Economists Find Underreporting of Municipalities' Private Debt Obligations.

The underreporting of bank debt remains a sizable risk for holders of municipal bonds two years after Securities and Exchange Commission rule changes designed to improve transparency.

That was the conclusion of scholarly research performed by three economists and presented Monday at the Brookings Municipal Finance Conference. The paper authored by Federal Reserve Board economists Ivan Ivanov and Nathan Heinrich, as well as by Tom Zimmermann of the University of Cologne, examined the effectiveness of regulations designed to improve the transparency of private debt and concluded the requirements have limited effectiveness.

“We need to worry about it,” Ivanov said during a webcast presentation of the research. “We need to be able as a market to observe these.”

Roughly 50% of issuers are now required to disclose private debt under the 2019 amendments to the SEC?s Rule 15c2-12, the researchers found. Those rules require disclosure of the incurrence of a financial obligation of the issuer or obligated person, if material, as well as any agreement to covenants, events of default, remedies, priority rights, or other similar terms of a financial obligation of the issuer or obligated person, if these are material.

Bond investors need to be aware of other obligations because such debts could potentially impair bondholders, particularly if the debt is explicitly senior to the outstanding bonds.

The authors used subscription services and confidential data, and also hand-collected information from over 2,300 filing documents. In each filing, they searched for the obligation amount, interest rate and maturity, noting whether the filing was new or amending an existing obligation, and whether the filing included a term sheet summarizing the obligation.

The authors found that private debt was significantly underreported, using their data to determine when a filing was required and whether an associated disclosure appeared on EMMA.

“In the vast majority of bank loan events where disclosure is required, the associated issuer makes no disclosure on the EMMA system,” the researchers discovered. “For example, out of the 4,813 such bank loan events, only 935 events corresponding to 156 entities are associated with mandatory disclosures filings on the EMMA system.”

Further, the authors found, there was a wide range in the quality of these disclosures, with most offering up the size of the obligation but many excluding important information about the terms of such obligations.

The economists suggested that low issuer sophistication and familiarity with 15c2-12 might partly explain the underreporting.

Emily Brock, the director of the federal liaison center at the Government Finance Officers Association also noted during the conference that some issuers might not be aware of the rule. Brock said there is an opportunity for the whole muni market to improve the state of disclosure.

“We can use this opportunity to see what EMMA can be,” Brock said.

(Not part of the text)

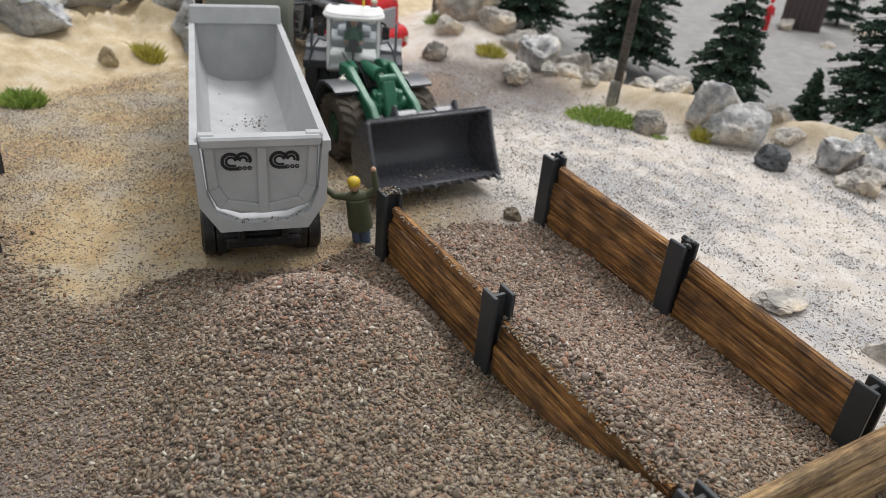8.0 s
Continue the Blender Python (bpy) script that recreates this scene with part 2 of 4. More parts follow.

She also said it’s important to note that issuers lean heavily on counsel to help them make the determination about materiality, a concept that can be difficult to pin down. The SEC has generally declined to elaborate on when an obligation or event is material, not wanting to go beyond the Supreme Court?s ruling that something is material if there is “a substantial likelihood” that the disclosure would have been viewed by a “reasonable investor” as having significantly altered the “total mix of information” used to make an investment decision.

The Brookings conference continues through Wednesday.